Kurseinschreibung

Zwei Romane - Zweimal Leben? Sophie de la Roches Geschichte des Fräuleins von Sternheim (1771) und Karl Philipp Moritz‘ Anton Reiser (1785) stehen als repräsentative Lektüren für Fragen nach Bildungskonzepten im 18. Jahrhundert im Zentrum des Seminars. Welchen Anteil der Roman als emanzipatorische Kraft und zugleich literarisch-fiktionaler Gestaltungs- und Möglichkeitsraum der Einfühlung wie der Gelehrsamkeit zugleich entwickeln kann, soll ausgehend von einer eng geführten Doppel-Lektüre anhand dieser beiden wichtigen Werke gemeinsam erarbeitet werden. Moritz bezeichnet seinen Reiser im Untertitel als einen psychologischen Roman, de la Roches Sternheim rühmen Goethe und Merck in einer vielzitierten Rezension als „kein Buch, sondern eine Menschenseele“. Wie diesen Menschenseelen in Fiktion gestaltet werden, wird aus verschiedenen Perspektiven beleuchtet werden. Geplant sind zudem Seminarsitzungen, in denen im Grimmzentrum mit den Historischen Beständen der HU gearbeitet werden soll. So kann sich der Bezugsrahmen unserer Beobachtungen intermedial weiten. Denn Seitenblicke auf Rousseaus Emile oder Moritz’ ABC ergänzen das Bild ebenso wie Einblicke in Kupferstiche und Illustrationen, die Anteil an der Vermittlung von Bildungsprogrammen und -programmatiken haben und teils bis heute in Norm- und Wertvorstellungen hinein wirken.

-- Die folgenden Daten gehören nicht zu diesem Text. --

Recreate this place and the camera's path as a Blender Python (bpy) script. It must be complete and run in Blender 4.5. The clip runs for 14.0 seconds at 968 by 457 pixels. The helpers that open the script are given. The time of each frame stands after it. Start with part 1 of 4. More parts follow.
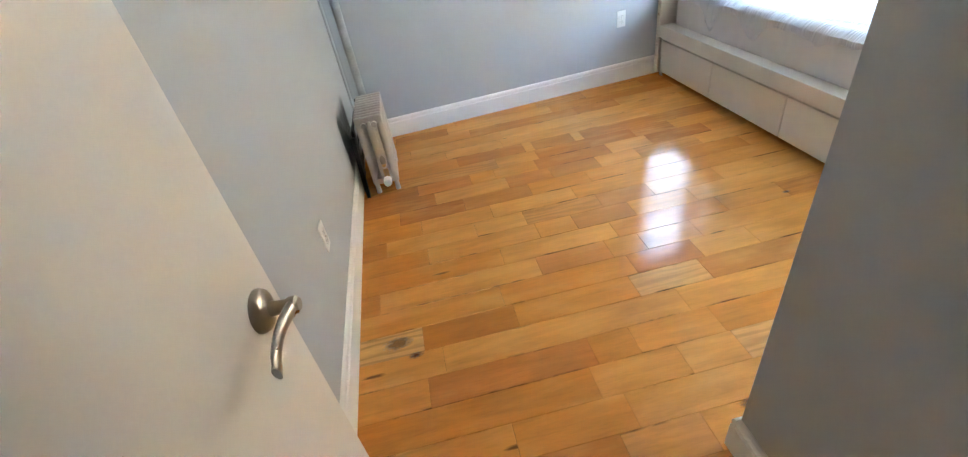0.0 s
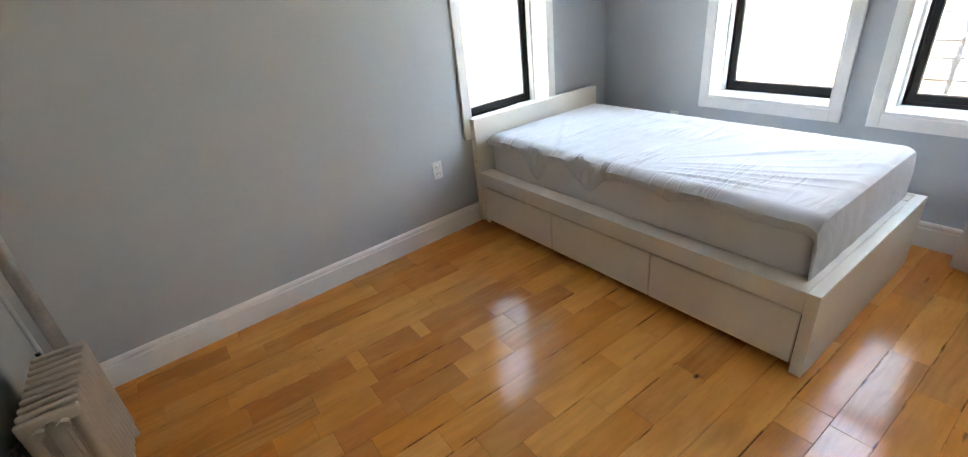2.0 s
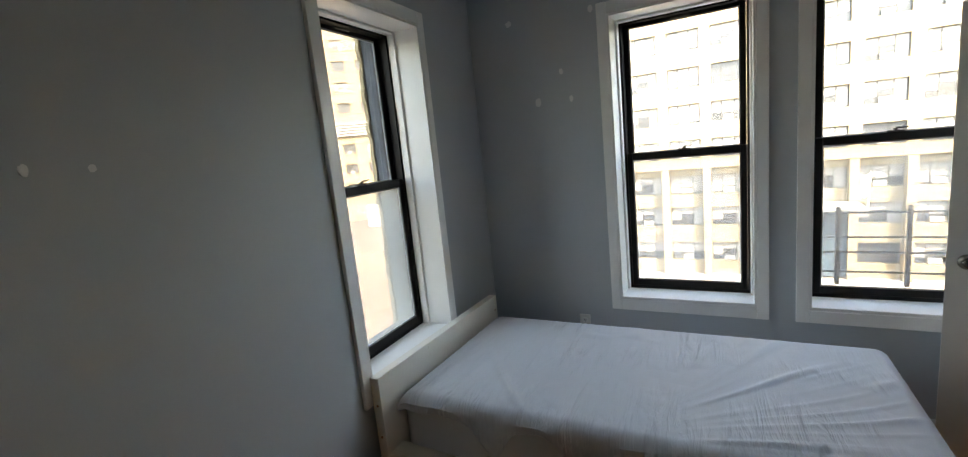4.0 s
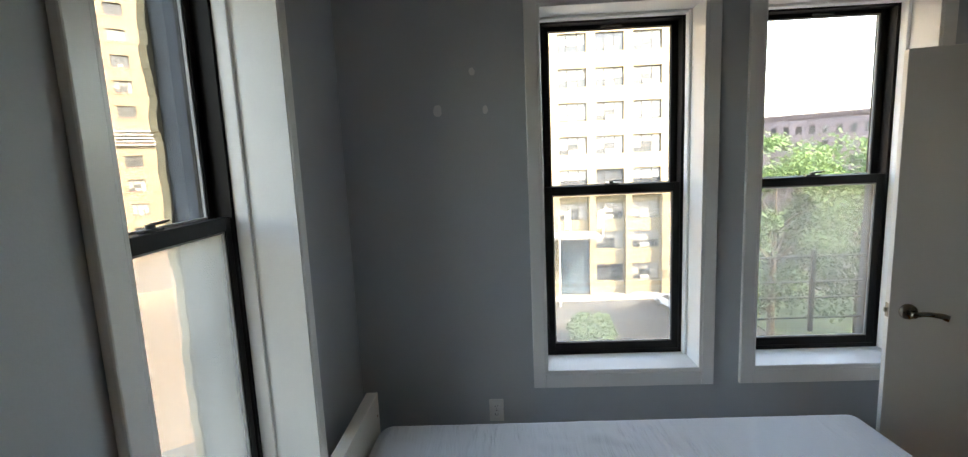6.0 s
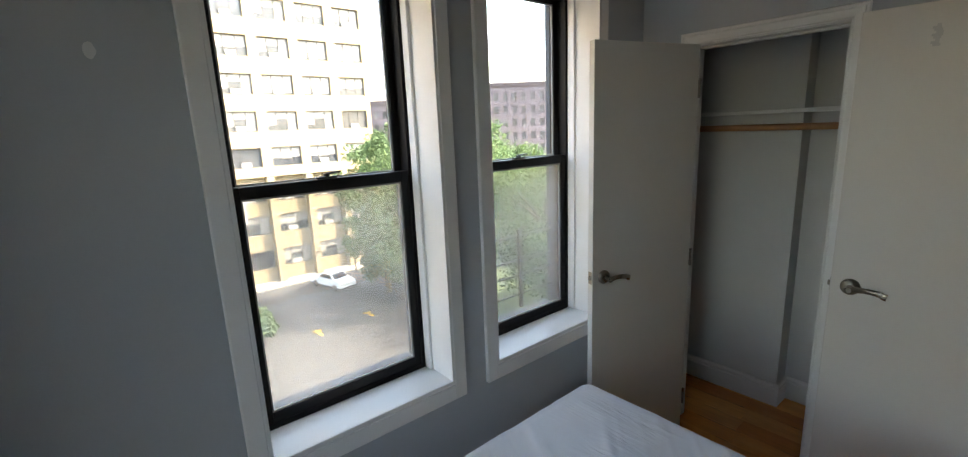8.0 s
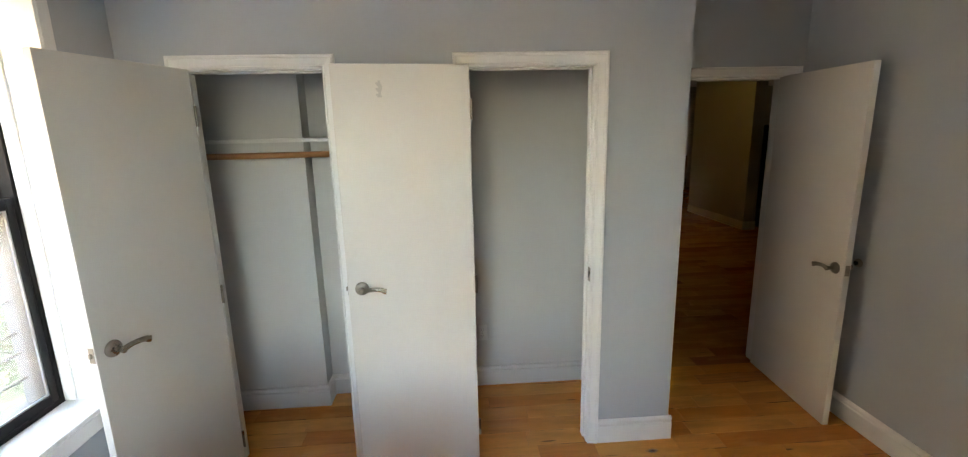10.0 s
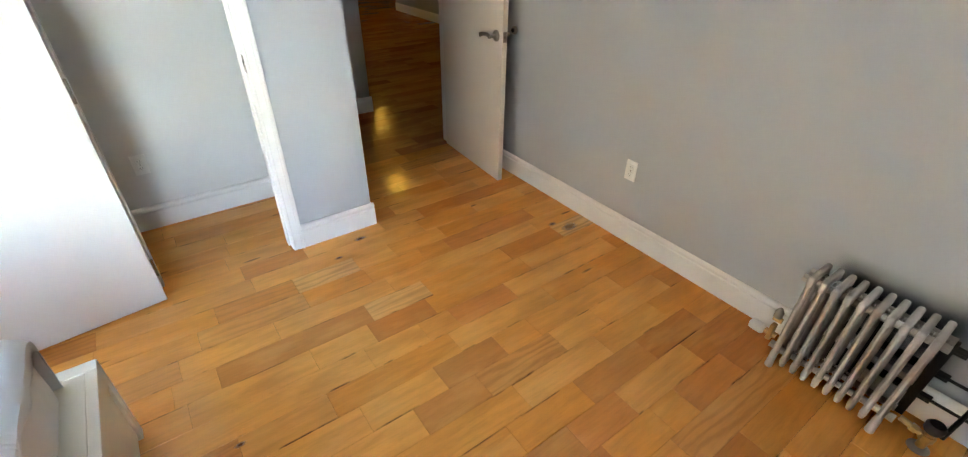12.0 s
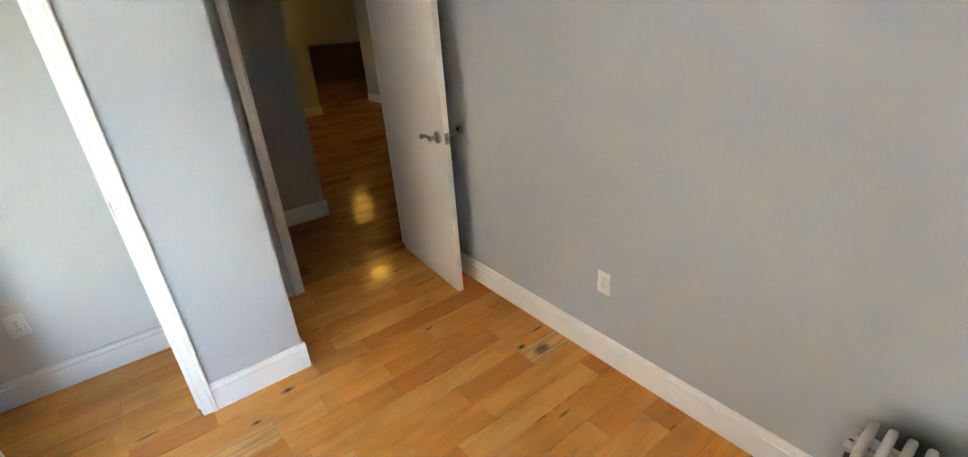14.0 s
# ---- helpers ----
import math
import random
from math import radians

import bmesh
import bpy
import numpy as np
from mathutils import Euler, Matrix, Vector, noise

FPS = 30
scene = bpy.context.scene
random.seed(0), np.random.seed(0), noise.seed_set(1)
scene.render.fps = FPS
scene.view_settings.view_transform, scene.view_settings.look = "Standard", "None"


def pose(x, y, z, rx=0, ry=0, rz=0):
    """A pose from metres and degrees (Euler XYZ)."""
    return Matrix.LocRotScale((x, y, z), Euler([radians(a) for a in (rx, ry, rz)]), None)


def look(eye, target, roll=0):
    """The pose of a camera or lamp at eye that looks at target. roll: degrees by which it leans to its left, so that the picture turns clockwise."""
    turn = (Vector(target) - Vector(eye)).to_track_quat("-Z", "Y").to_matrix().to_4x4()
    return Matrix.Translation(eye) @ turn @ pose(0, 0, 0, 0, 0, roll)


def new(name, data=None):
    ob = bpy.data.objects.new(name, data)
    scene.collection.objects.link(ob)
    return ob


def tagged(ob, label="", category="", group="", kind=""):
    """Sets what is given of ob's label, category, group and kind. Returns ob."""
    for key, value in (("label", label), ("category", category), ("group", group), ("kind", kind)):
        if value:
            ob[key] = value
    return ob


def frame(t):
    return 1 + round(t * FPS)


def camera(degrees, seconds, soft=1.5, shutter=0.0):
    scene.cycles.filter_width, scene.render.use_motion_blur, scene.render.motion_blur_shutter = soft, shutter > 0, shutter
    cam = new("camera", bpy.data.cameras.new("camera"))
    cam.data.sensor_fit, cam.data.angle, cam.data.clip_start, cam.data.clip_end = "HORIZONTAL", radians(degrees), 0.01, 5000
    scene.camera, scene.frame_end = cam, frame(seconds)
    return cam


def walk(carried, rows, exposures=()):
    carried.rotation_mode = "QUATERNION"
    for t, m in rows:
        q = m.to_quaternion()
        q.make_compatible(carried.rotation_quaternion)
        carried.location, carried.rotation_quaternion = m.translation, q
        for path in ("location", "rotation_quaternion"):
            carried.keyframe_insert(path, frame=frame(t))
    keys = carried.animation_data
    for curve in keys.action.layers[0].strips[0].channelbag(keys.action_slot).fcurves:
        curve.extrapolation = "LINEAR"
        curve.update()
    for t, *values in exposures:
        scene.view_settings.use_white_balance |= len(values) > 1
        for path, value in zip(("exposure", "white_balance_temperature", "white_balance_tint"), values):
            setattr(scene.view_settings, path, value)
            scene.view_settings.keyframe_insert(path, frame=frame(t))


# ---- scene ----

# ---------------------------------------------------------------- camera
LENS = 92.2
PATH = [
    (0, (0.467, -3.288, 1.393), (0.614, -1.675, 0.22), -10.2),
    (0.5, (0.476, -3.035, 1.366), (0.801, -1.452, 0.188), -9.9),
    (1, (0.559, -2.827, 1.349), (1.053, -1.255, 0.216), -7.4),
    (1.5, (0.627, -2.589, 1.354), (1.408, -1.103, 0.266), -5.3),
    (2, (0.712, -2.354, 1.432), (1.694, -0.858, 0.538), -6.5),
    (2.5, (0.794, -2.068, 1.493), (1.997, -0.628, 0.801), -5.3),
    (3, (0.868, -1.845, 1.564), (2.228, -0.473, 1.046), -5.2),
    (3.2, (0.874, -1.748, 1.599), (2.308, -0.427, 1.154), -5.7),
    (5.5, (1.424, -0.523, 1.671), (3.389, -0.272, 1.393), -3.0),
    (6, (1.653, -0.436, 1.667), (3.632, -0.353, 1.395), -2.5),
    (6.5, (1.874, -0.283, 1.68), (3.844, -0.465, 1.381), -3.5),
    (7, (2.079, -0.293, 1.674), (3.969, -0.835, 1.307), -3.8),
    (7.2, (2.156, -0.311, 1.675), (3.997, -0.991, 1.288), -4.0),
    (9.3, (2.377, -0.35, 1.734), (2.873, -2.253, 1.369), -0.3),
    (9.5, (2.372, -0.362, 1.736), (2.686, -2.302, 1.368), -0.9),
    (10, (2.297, -0.397, 1.758), (2.169, -2.348, 1.34), -1.3),
    (10.5, (2.199, -0.414, 1.749), (1.647, -2.258, 1.207), -0.6),
    (11, (2.094, -0.426, 1.709), (1.261, -2.095, 0.986), 1.4),
    (11.5, (2.046, -0.411, 1.604), (1.073, -1.891, 0.675), 1.2),
    (12, (1.974, -0.411, 1.535), (0.986, -1.751, 0.428), 1.0),
    (12.5, (1.85, -0.433, 1.518), (0.577, -1.483, 0.388), 0.3),
    (13, (1.695, -0.424, 1.497), (0.273, -1.277, 0.379), -1.7),
    (13.5, (1.618, -0.524, 1.569), (0.349, -1.666, 0.528), -2.1),
    (14, (1.472, -0.665, 1.574), (0.394, -2.111, 0.71), -3.8),
]
EXPOSURES = [(0, 8.25, 6800, 11), (0.5, 8.17, 6850, 11), (1.0, 8.03, 7150, 11), (1.5, 7.8, 7550, 13), (2.2, 6.88, 7900, 15), (3, 5.62, 7850, 14), (5.5, 5.3, 7800, 12), (6.5, 5.1, 7800, 12), (7, 5.0, 7800, 12), (9.5, 5.85, 7900, 14), (10, 6.8, 8050, 14), (10.5, 7.3, 8000, 14), (11.2, 7.55, 7800, 15), (12, 7.86, 7300, 13), (13, 8.1, 6850, 12), (14, 7.97, 7200, 13)]
cam = camera(LENS, 14.0, soft=1.2)
walk(cam, [(t, look(e, g, r)) for t, e, g, r in PATH], EXPOSURES)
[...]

Das Seminar findet als Plenumssitzung statt, herkömmliche Referate entfallen. Als spezielle Arbeitsleistung ist eine Beteiligung an einer Projektarbeit vorgesehen, die zum Ende der Vorlesungszeit fertigzustellen ist: Gemeinsam sollen ganz im Sinne des medienaffinen 18. Jahrhunderts Journal-Ausgaben gestaltet werden, die Befunde, Miszellen, Besprechungen und weitere Horizonte und Kontexte im Zusammenhang mit den beiden Romanen erschließen, zusammenführe und durch eigene Texte oder Essays ergänzen. Es könnten z.B. Themenhefte mit Schwerpunkten zu europäischen Bildungsromanen oder einem Fokus auf Geschlechterfragen entstehen, vielleicht auch zu pädaogischen Fragen im 18. Jahrhundert. Diese Projektidee fußt nicht zuletzt auch auf die hier gewählten Autor:innen selbst, die eigene Zeitschriftenprojekte verwirklicht haben: „Pomona für Teutschlands Töchter“ (1783-1784) und das „Magazin zur Erfahrungsseelenkunde“ (1783-1893).